▶ What to produce
Look for the line containing "What Blender Python" and the line containing "ob[key] = value"; retype them and all lines between, exactly, and leave out the pictures.

++++ Available records ++++

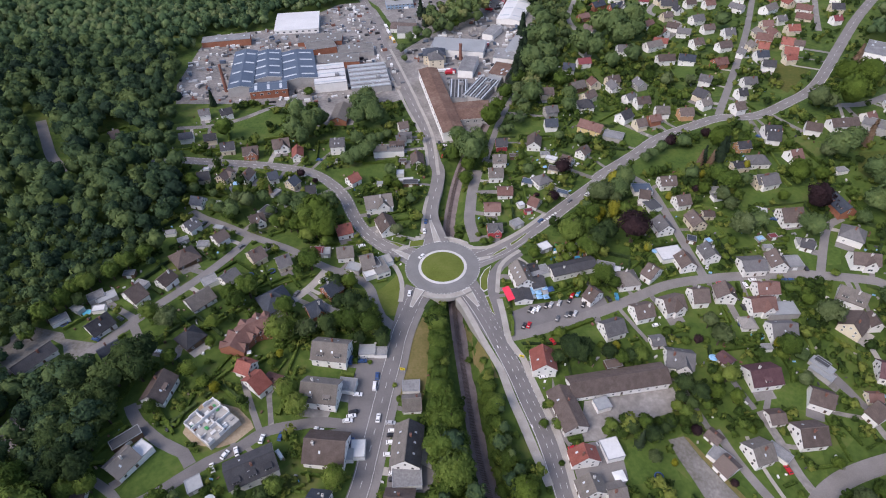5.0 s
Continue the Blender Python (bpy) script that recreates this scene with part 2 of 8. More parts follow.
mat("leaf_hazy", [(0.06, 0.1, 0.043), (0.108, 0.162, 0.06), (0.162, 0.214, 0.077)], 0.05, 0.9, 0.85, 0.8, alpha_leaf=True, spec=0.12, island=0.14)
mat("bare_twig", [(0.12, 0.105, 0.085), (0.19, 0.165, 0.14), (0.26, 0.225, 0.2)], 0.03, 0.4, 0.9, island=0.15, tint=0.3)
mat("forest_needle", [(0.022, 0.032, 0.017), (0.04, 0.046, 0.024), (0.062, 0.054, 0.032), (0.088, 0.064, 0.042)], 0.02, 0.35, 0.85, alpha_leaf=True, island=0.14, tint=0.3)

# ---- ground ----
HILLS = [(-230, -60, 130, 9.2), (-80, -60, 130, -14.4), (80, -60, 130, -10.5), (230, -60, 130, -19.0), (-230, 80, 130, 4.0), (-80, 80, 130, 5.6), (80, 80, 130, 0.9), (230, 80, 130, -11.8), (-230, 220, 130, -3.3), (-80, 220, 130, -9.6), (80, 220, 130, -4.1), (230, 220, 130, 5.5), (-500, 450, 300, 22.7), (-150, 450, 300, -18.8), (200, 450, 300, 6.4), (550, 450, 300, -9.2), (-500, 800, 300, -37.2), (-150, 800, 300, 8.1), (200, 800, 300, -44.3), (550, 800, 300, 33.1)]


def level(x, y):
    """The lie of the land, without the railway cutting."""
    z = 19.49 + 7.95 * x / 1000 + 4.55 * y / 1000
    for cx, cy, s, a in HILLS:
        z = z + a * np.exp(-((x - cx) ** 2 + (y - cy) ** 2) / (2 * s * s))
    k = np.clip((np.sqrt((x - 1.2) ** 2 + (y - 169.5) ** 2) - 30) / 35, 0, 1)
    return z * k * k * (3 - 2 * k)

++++
++++ Available records ++++

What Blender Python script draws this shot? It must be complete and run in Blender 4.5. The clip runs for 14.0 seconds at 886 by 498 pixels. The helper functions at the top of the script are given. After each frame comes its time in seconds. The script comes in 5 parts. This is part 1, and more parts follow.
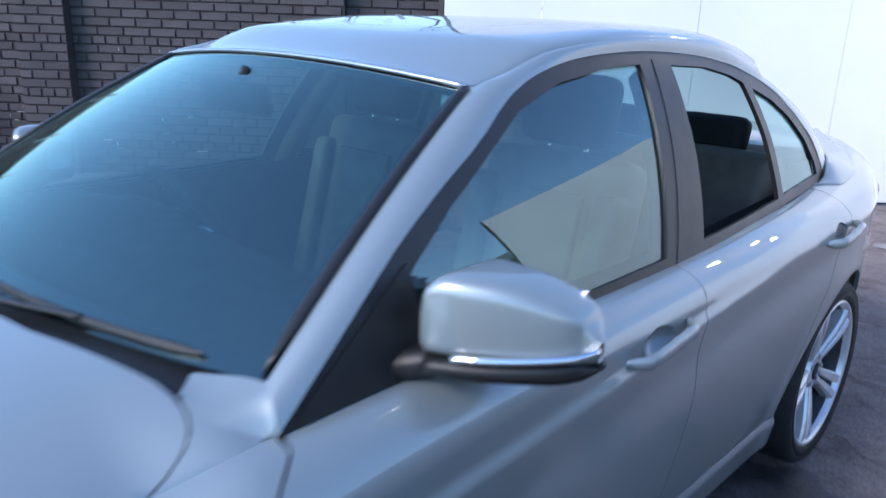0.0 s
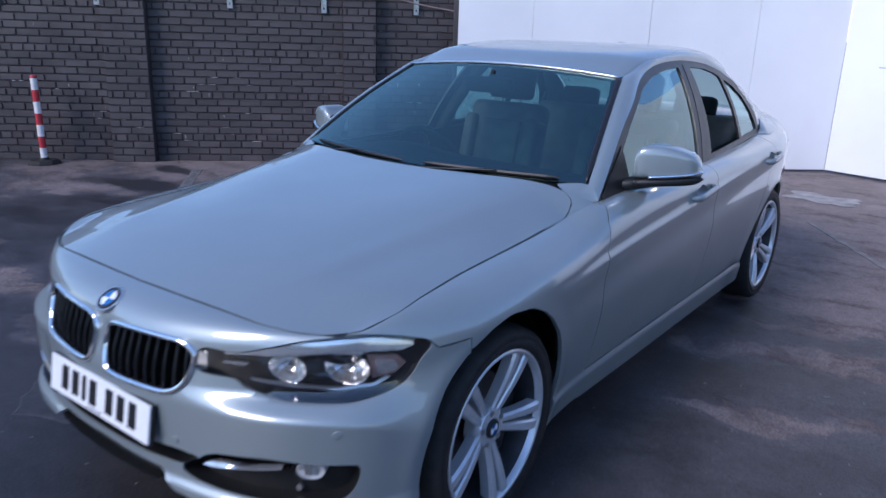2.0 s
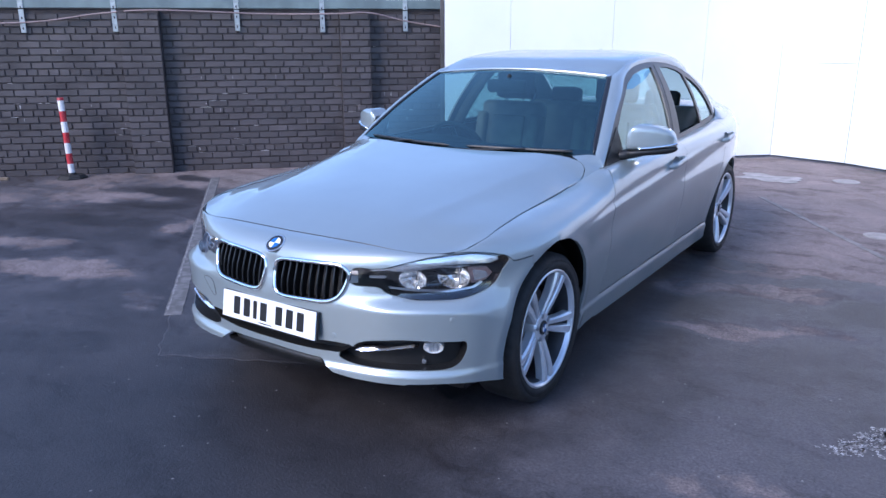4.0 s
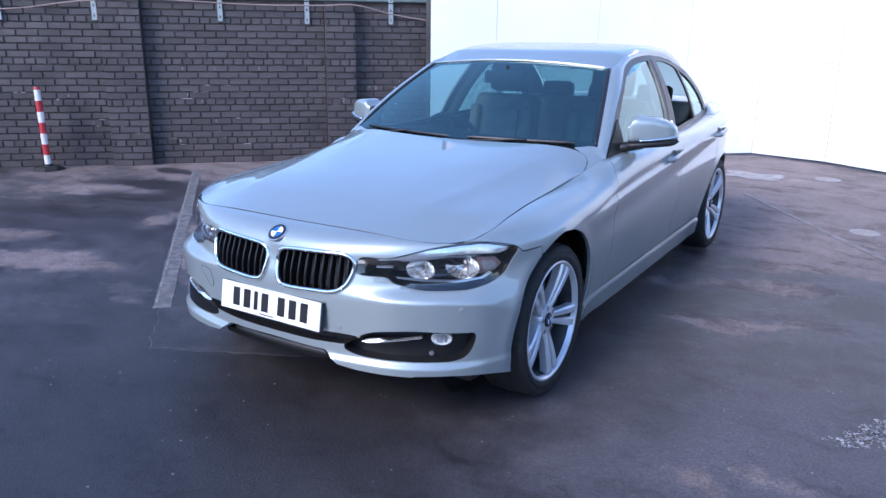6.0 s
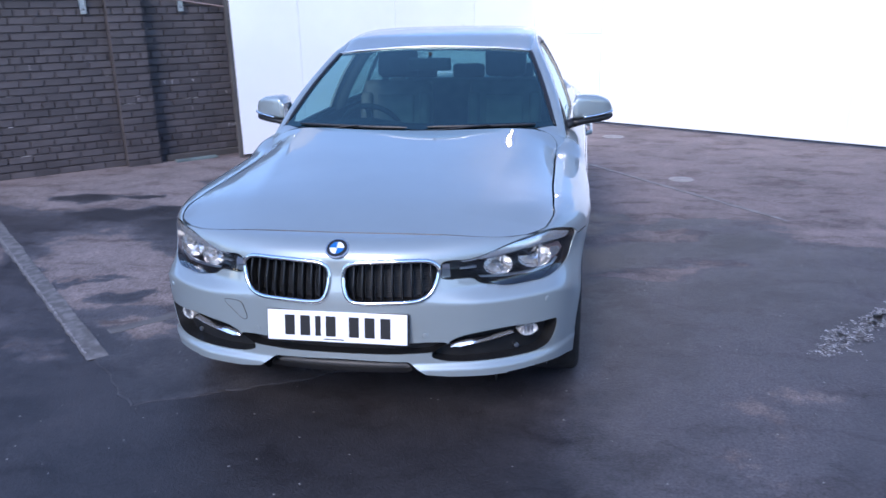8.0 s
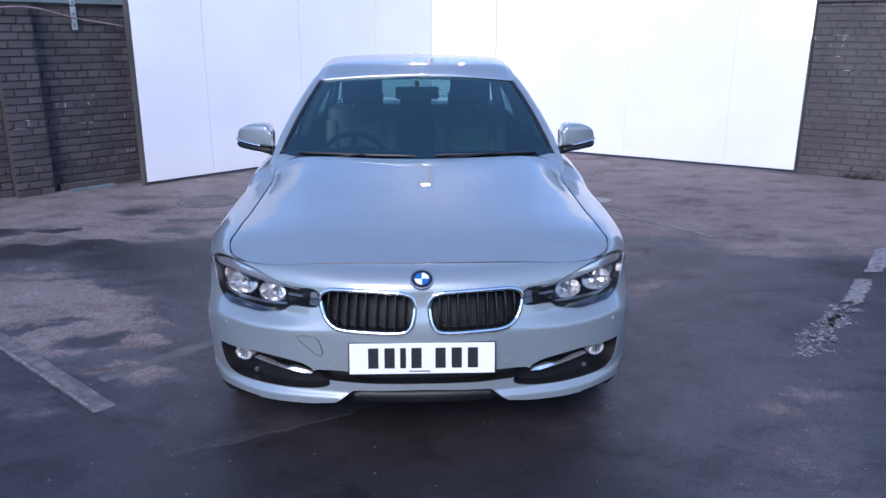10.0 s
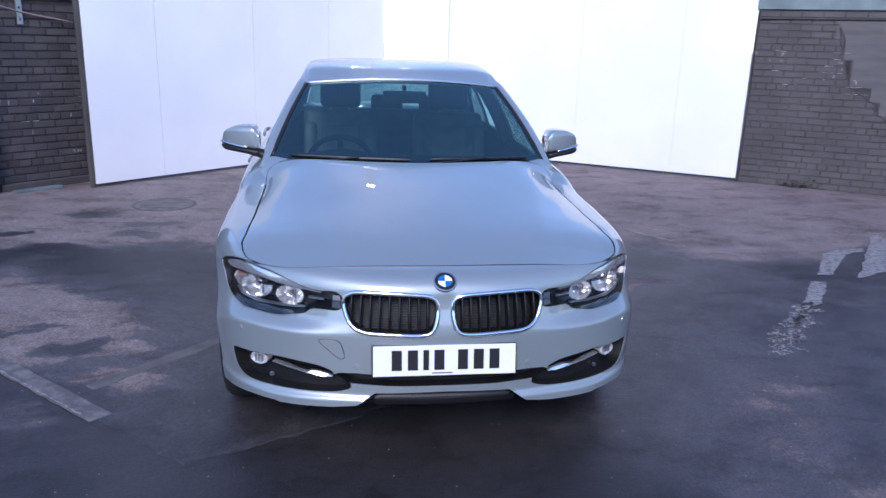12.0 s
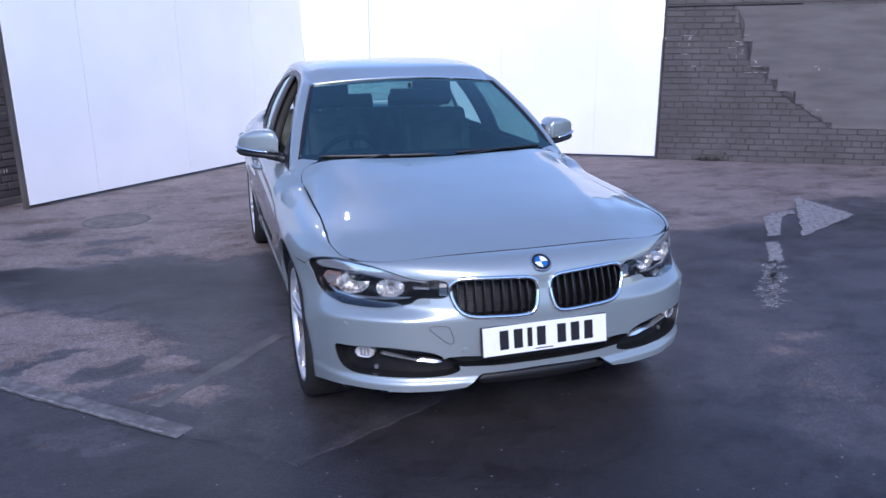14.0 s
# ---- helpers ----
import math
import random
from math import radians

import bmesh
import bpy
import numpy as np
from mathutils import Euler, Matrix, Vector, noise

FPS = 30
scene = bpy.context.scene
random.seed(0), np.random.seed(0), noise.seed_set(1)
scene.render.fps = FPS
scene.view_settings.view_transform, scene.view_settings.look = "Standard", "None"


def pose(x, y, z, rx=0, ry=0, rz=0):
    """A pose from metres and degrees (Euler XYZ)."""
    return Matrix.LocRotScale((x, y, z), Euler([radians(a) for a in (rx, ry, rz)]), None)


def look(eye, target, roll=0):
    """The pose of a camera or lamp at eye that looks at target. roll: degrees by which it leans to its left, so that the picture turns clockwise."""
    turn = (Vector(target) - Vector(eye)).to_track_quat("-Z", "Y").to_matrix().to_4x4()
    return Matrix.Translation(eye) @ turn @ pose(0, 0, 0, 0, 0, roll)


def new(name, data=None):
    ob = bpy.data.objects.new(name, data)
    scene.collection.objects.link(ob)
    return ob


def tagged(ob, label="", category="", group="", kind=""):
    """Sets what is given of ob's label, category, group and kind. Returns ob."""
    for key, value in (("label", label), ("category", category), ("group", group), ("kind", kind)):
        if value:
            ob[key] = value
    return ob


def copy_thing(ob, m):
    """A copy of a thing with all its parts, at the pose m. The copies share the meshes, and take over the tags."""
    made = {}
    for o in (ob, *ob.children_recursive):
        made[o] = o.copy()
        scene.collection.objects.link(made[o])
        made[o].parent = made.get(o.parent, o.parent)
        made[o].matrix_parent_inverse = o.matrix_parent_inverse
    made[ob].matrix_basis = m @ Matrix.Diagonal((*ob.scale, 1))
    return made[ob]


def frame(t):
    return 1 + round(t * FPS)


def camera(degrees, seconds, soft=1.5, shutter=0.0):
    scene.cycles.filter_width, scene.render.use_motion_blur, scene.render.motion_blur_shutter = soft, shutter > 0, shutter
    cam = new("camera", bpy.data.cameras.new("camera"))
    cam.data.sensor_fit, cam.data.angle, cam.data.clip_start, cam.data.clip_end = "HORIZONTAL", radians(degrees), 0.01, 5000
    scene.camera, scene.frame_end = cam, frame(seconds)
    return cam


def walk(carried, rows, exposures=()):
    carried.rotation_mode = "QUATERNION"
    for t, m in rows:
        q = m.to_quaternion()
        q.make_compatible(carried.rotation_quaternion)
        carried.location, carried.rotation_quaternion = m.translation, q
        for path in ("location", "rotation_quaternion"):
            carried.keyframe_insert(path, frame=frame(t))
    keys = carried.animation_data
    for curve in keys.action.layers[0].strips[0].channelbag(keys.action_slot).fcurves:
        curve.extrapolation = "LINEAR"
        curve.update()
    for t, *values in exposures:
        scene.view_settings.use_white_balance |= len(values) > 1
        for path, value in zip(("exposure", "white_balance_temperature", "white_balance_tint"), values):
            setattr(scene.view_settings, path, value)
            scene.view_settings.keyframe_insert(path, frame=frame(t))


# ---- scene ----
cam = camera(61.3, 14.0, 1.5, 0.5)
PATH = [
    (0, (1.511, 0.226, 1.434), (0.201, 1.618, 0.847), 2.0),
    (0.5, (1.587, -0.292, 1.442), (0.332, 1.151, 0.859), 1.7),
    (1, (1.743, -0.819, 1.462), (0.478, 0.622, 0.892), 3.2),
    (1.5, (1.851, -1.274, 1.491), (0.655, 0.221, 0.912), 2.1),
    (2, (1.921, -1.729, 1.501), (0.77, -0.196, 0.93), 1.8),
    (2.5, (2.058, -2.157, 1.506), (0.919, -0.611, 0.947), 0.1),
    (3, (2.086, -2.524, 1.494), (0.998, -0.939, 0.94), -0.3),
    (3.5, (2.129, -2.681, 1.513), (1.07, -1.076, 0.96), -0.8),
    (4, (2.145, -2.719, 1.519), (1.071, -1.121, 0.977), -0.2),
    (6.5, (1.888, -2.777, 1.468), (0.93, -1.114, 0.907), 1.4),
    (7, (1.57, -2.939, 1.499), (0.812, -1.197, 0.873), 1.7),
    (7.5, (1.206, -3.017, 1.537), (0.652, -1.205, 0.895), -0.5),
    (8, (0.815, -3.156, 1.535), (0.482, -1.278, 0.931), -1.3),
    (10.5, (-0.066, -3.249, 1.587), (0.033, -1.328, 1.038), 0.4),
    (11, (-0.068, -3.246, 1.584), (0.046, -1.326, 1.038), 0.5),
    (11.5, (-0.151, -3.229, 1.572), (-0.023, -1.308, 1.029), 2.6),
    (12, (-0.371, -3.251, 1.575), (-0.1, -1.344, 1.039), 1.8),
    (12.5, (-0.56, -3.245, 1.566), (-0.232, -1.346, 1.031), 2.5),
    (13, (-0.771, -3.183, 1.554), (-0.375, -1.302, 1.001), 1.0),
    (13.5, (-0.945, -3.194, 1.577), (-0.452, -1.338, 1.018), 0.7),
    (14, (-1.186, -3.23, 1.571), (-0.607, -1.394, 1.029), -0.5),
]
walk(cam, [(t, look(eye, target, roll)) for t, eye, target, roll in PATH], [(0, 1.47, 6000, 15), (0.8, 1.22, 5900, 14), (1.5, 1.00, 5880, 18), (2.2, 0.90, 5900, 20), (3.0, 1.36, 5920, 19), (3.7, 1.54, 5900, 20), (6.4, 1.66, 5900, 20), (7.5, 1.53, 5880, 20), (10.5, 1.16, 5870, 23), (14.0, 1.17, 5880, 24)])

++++
++++ Available records ++++

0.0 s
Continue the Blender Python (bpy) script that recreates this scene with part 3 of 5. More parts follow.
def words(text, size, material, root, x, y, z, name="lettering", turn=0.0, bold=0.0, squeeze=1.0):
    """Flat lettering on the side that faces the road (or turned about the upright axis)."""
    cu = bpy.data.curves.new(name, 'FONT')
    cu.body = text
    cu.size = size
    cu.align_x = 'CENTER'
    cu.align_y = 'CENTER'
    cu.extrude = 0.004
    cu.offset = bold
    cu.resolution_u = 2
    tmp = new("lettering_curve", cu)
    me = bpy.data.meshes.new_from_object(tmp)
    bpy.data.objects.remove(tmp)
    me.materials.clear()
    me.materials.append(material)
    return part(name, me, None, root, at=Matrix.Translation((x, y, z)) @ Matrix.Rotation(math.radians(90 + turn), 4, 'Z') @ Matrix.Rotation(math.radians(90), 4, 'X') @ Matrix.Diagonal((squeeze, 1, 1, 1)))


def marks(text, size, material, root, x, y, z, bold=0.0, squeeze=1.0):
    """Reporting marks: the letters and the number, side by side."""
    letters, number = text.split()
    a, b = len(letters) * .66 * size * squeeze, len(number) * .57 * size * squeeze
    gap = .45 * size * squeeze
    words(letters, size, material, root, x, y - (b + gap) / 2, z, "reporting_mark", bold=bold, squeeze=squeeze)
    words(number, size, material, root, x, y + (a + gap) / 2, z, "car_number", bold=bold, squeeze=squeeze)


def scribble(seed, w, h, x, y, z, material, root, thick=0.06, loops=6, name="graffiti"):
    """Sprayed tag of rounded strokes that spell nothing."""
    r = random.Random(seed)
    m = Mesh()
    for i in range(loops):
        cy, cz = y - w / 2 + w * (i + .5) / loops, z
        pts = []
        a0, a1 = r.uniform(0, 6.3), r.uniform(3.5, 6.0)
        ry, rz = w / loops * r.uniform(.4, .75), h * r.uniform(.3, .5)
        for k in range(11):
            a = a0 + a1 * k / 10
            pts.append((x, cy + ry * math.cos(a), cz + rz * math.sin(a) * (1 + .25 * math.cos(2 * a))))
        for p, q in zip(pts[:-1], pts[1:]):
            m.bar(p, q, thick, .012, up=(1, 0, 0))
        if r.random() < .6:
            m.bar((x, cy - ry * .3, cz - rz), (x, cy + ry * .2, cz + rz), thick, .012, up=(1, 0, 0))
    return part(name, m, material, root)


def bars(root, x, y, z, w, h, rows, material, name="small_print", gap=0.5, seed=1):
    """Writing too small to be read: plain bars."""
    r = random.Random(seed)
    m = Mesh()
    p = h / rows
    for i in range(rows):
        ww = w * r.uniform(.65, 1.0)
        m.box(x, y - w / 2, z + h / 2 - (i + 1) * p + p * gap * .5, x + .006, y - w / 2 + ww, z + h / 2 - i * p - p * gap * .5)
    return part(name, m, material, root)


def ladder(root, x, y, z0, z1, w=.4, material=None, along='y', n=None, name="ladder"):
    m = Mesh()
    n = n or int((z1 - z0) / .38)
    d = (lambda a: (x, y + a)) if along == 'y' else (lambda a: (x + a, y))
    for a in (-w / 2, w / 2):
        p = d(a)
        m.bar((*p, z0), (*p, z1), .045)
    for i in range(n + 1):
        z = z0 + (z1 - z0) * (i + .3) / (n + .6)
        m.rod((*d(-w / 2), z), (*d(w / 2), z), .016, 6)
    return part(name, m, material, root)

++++

▶ Finished task
What Blender Python script draws this shot? It must be complete and run in Blender 4.5. The clip runs for 14.0 seconds at 886 by 498 pixels. The helper functions at the top of the script are given. After each frame comes its time in seconds. The script comes in 5 parts. This is part 1, and more parts follow.
0.0 s
2.0 s
4.0 s
6.0 s
8.0 s
10.0 s
12.0 s
14.0 s
# ---- helpers ----
import math
import random
from math import radians

import bmesh
import bpy
import numpy as np
from mathutils import Euler, Matrix, Vector, noise

FPS = 30
scene = bpy.context.scene
random.seed(0), np.random.seed(0), noise.seed_set(1)
scene.render.fps = FPS
scene.view_settings.view_transform, scene.view_settings.look = "Standard", "None"


def pose(x, y, z, rx=0, ry=0, rz=0):
    """A pose from metres and degrees (Euler XYZ)."""
    return Matrix.LocRotScale((x, y, z), Euler([radians(a) for a in (rx, ry, rz)]), None)


def look(eye, target, roll=0):
    """The pose of a camera or lamp at eye that looks at target. roll: degrees by which it leans to its left, so that the picture turns clockwise."""
    turn = (Vector(target) - Vector(eye)).to_track_quat("-Z", "Y").to_matrix().to_4x4()
    return Matrix.Translation(eye) @ turn @ pose(0, 0, 0, 0, 0, roll)


def new(name, data=None):
    ob = bpy.data.objects.new(name, data)
    scene.collection.objects.link(ob)
    return ob


def tagged(ob, label="", category="", group="", kind=""):
    """Sets what is given of ob's label, category, group and kind. Returns ob."""
    for key, value in (("label", label), ("category", category), ("group", group), ("kind", kind)):
        if value:
            ob[key] = value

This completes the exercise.